### [What the exercise asks]
Would you write out the listing verbatim and skip every picture in it?

### [Material provided]
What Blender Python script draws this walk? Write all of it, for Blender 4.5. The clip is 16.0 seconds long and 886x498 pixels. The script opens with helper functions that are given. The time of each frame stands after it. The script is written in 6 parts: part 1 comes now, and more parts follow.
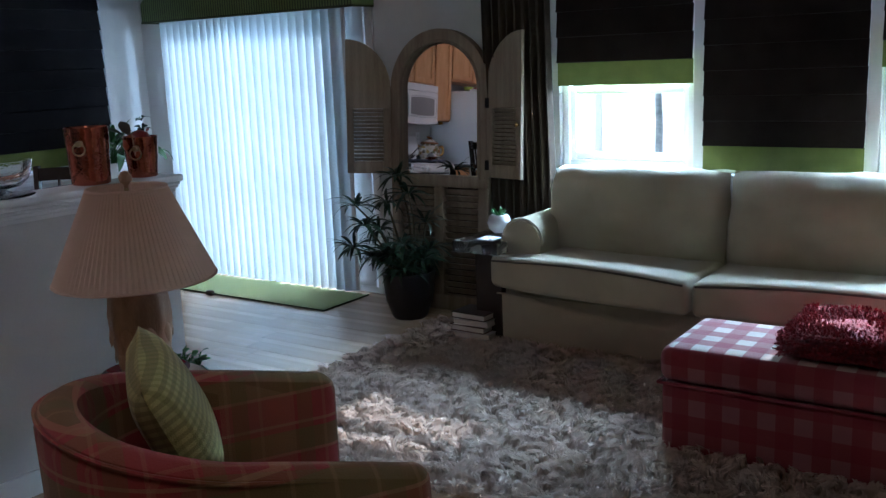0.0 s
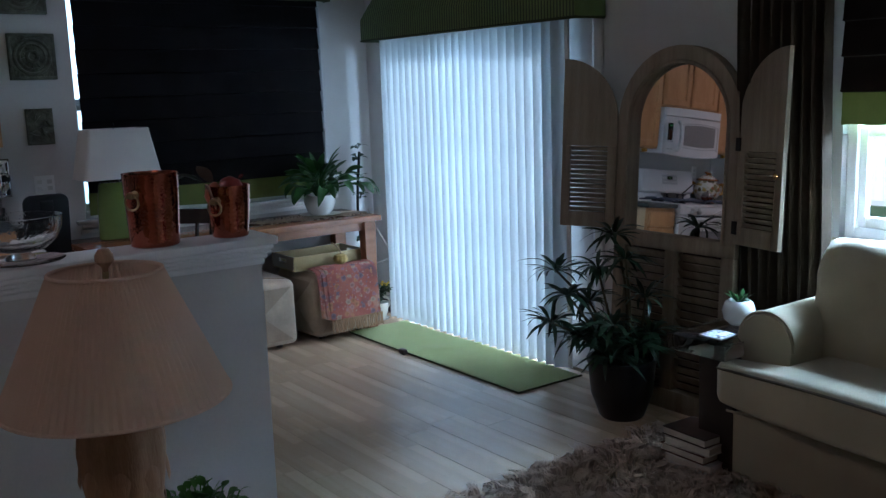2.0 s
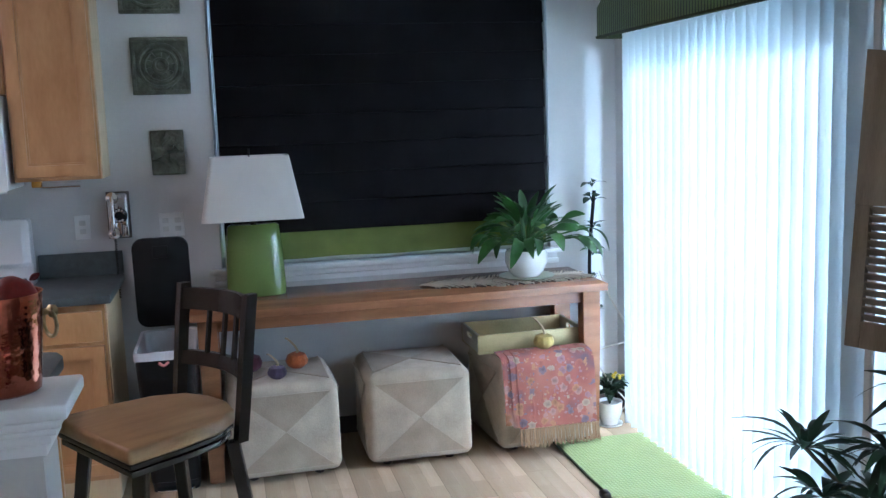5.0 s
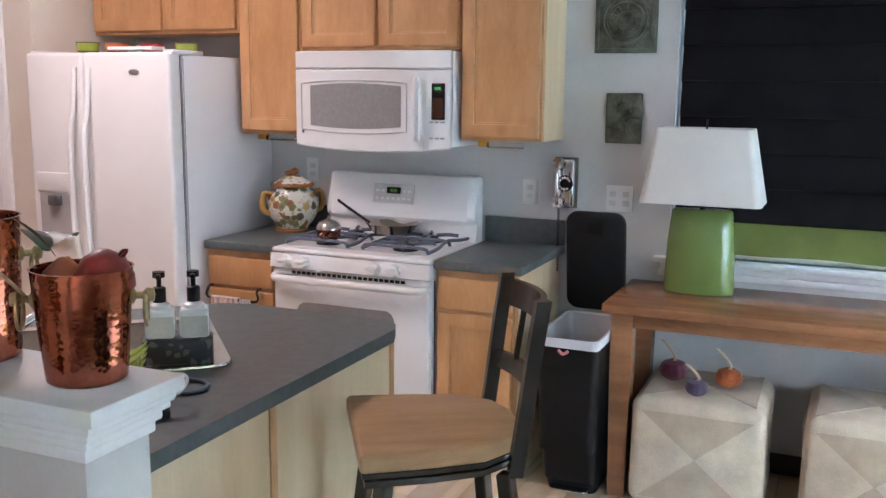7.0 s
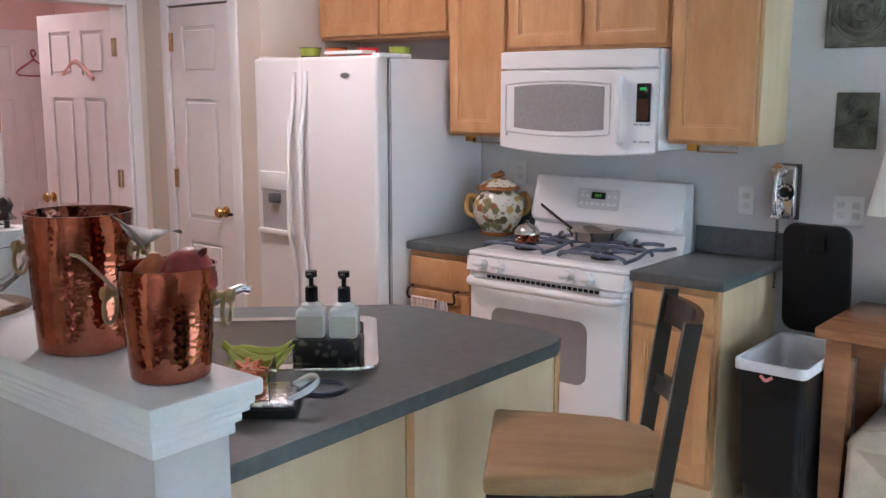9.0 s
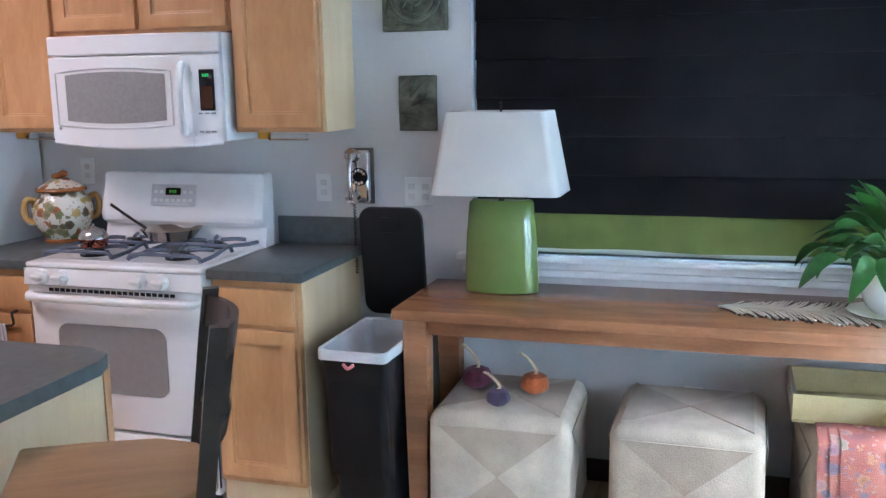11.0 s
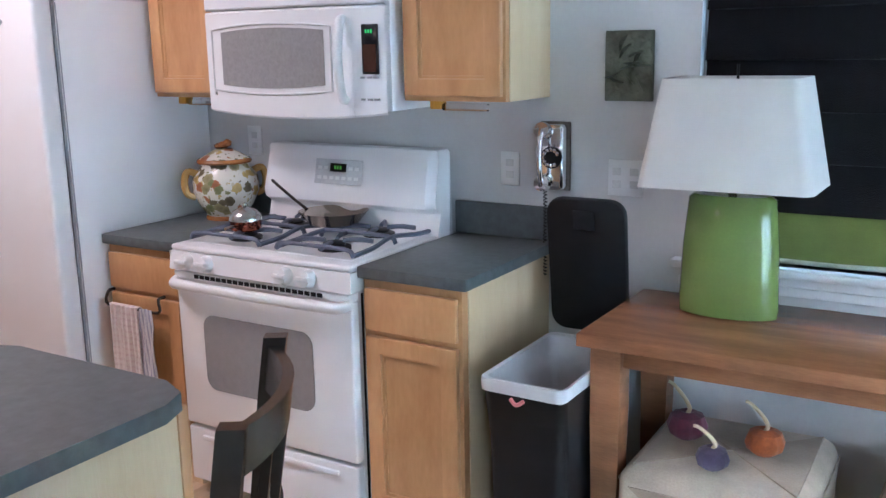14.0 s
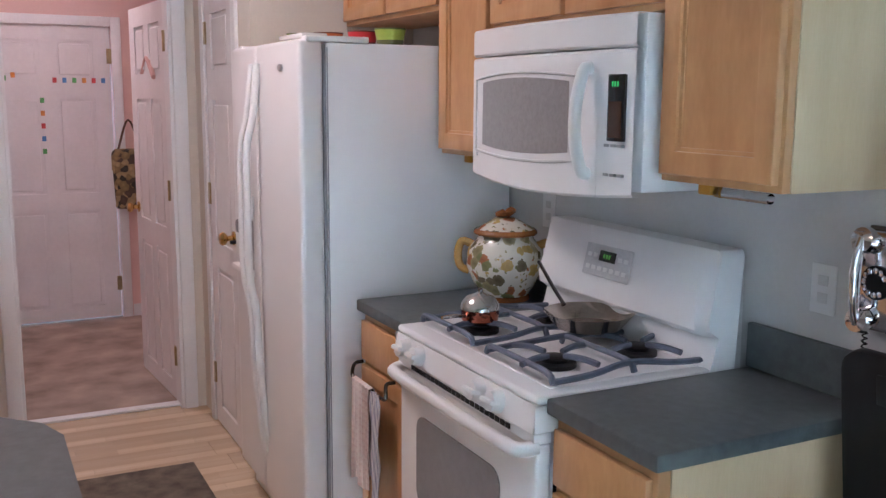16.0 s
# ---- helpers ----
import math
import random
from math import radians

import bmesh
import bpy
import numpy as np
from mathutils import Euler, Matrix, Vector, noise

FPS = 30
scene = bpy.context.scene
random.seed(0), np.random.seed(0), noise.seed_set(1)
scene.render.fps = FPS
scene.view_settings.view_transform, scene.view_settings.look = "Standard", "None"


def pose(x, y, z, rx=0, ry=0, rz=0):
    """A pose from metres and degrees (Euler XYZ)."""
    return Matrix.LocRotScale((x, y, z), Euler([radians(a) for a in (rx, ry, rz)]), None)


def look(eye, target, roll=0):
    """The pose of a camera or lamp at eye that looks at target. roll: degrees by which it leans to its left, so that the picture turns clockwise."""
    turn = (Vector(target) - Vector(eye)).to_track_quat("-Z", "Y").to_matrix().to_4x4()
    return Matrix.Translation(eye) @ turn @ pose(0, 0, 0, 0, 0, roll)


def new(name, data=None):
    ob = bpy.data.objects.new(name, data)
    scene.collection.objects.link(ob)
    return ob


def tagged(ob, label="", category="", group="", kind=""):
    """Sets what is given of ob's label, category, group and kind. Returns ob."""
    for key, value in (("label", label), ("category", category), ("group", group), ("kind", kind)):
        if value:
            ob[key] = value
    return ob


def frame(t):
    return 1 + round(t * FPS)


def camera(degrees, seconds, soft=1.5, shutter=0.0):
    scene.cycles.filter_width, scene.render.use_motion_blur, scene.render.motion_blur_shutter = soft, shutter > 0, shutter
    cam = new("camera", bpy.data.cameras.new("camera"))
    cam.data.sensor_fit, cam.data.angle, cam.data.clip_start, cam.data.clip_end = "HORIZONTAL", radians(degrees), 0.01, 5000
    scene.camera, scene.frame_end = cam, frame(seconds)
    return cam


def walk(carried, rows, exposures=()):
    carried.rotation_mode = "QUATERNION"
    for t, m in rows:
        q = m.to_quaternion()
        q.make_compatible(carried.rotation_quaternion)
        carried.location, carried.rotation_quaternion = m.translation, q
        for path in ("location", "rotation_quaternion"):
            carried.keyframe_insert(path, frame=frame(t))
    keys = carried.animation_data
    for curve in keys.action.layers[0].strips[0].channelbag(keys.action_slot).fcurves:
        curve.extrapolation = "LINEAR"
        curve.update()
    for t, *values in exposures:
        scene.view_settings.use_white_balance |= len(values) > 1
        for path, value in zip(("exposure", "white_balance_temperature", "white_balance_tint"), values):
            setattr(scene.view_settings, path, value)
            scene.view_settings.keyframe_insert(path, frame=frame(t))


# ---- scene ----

### [Final answer]
What Blender Python script draws this walk? Write all of it, for Blender 4.5. The clip is 16.0 seconds long and 886x498 pixels. The script opens with helper functions that are given. The time of each frame stands after it. The script is written in 6 parts: part 1 comes now, and more parts follow.
0.0 s
2.0 s
5.0 s
7.0 s
9.0 s
11.0 s
14.0 s
16.0 s
# ---- helpers ----
import math
import random
from math import radians

import bmesh
import bpy
import numpy as np
from mathutils import Euler, Matrix, Vector, noise

FPS = 30
scene = bpy.context.scene
random.seed(0), np.random.seed(0), noise.seed_set(1)
scene.render.fps = FPS
scene.view_settings.view_transform, scene.view_settings.look = "Standard", "None"


def pose(x, y, z, rx=0, ry=0, rz=0):
    """A pose from metres and degrees (Euler XYZ)."""
    return Matrix.LocRotScale((x, y, z), Euler([radians(a) for a in (rx, ry, rz)]), None)


def look(eye, target, roll=0):
    """The pose of a camera or lamp at eye that looks at target. roll: degrees by which it leans to its left, so that the picture turns clockwise."""
    turn = (Vector(target) - Vector(eye)).to_track_quat("-Z", "Y").to_matrix().to_4x4()
    return Matrix.Translation(eye) @ turn @ pose(0, 0, 0, 0, 0, roll)


def new(name, data=None):
    ob = bpy.data.objects.new(name, data)
    scene.collection.objects.link(ob)
    return ob


def tagged(ob, label="", category="", group="", kind=""):
    """Sets what is given of ob's label, category, group and kind. Returns ob."""
    for key, value in (("label", label), ("category", category), ("group", group), ("kind", kind)):
        if value:
            ob[key] = value
    return ob


def frame(t):
    return 1 + round(t * FPS)


def camera(degrees, seconds, soft=1.5, shutter=0.0):
    scene.cycles.filter_width, scene.render.use_motion_blur, scene.render.motion_blur_shutter = soft, shutter > 0, shutter
    cam = new("camera", bpy.data.cameras.new("camera"))
    cam.data.sensor_fit, cam.data.angle, cam.data.clip_start, cam.data.clip_end = "HORIZONTAL", radians(degrees), 0.01, 5000
    scene.camera, scene.frame_end = cam, frame(seconds)
    return cam


def walk(carried, rows, exposures=()):
    carried.rotation_mode = "QUATERNION"
    for t, m in rows:
        q = m.to_quaternion()
        q.make_compatible(carried.rotation_quaternion)
        carried.location, carried.rotation_quaternion = m.translation, q
        for path in ("location", "rotation_quaternion"):
            carried.keyframe_insert(path, frame=frame(t))
    keys = carried.animation_data
    for curve in keys.action.layers[0].strips[0].channelbag(keys.action_slot).fcurves:
        curve.extrapolation = "LINEAR"
        curve.update()
    for t, *values in exposures:
        scene.view_settings.use_white_balance |= len(values) > 1
        for path, value in zip(("exposure", "white_balance_temperature", "white_balance_tint"), values):
            setattr(scene.view_settings, path, value)
            scene.view_settings.keyframe_insert(path, frame=frame(t))


# ---- scene ----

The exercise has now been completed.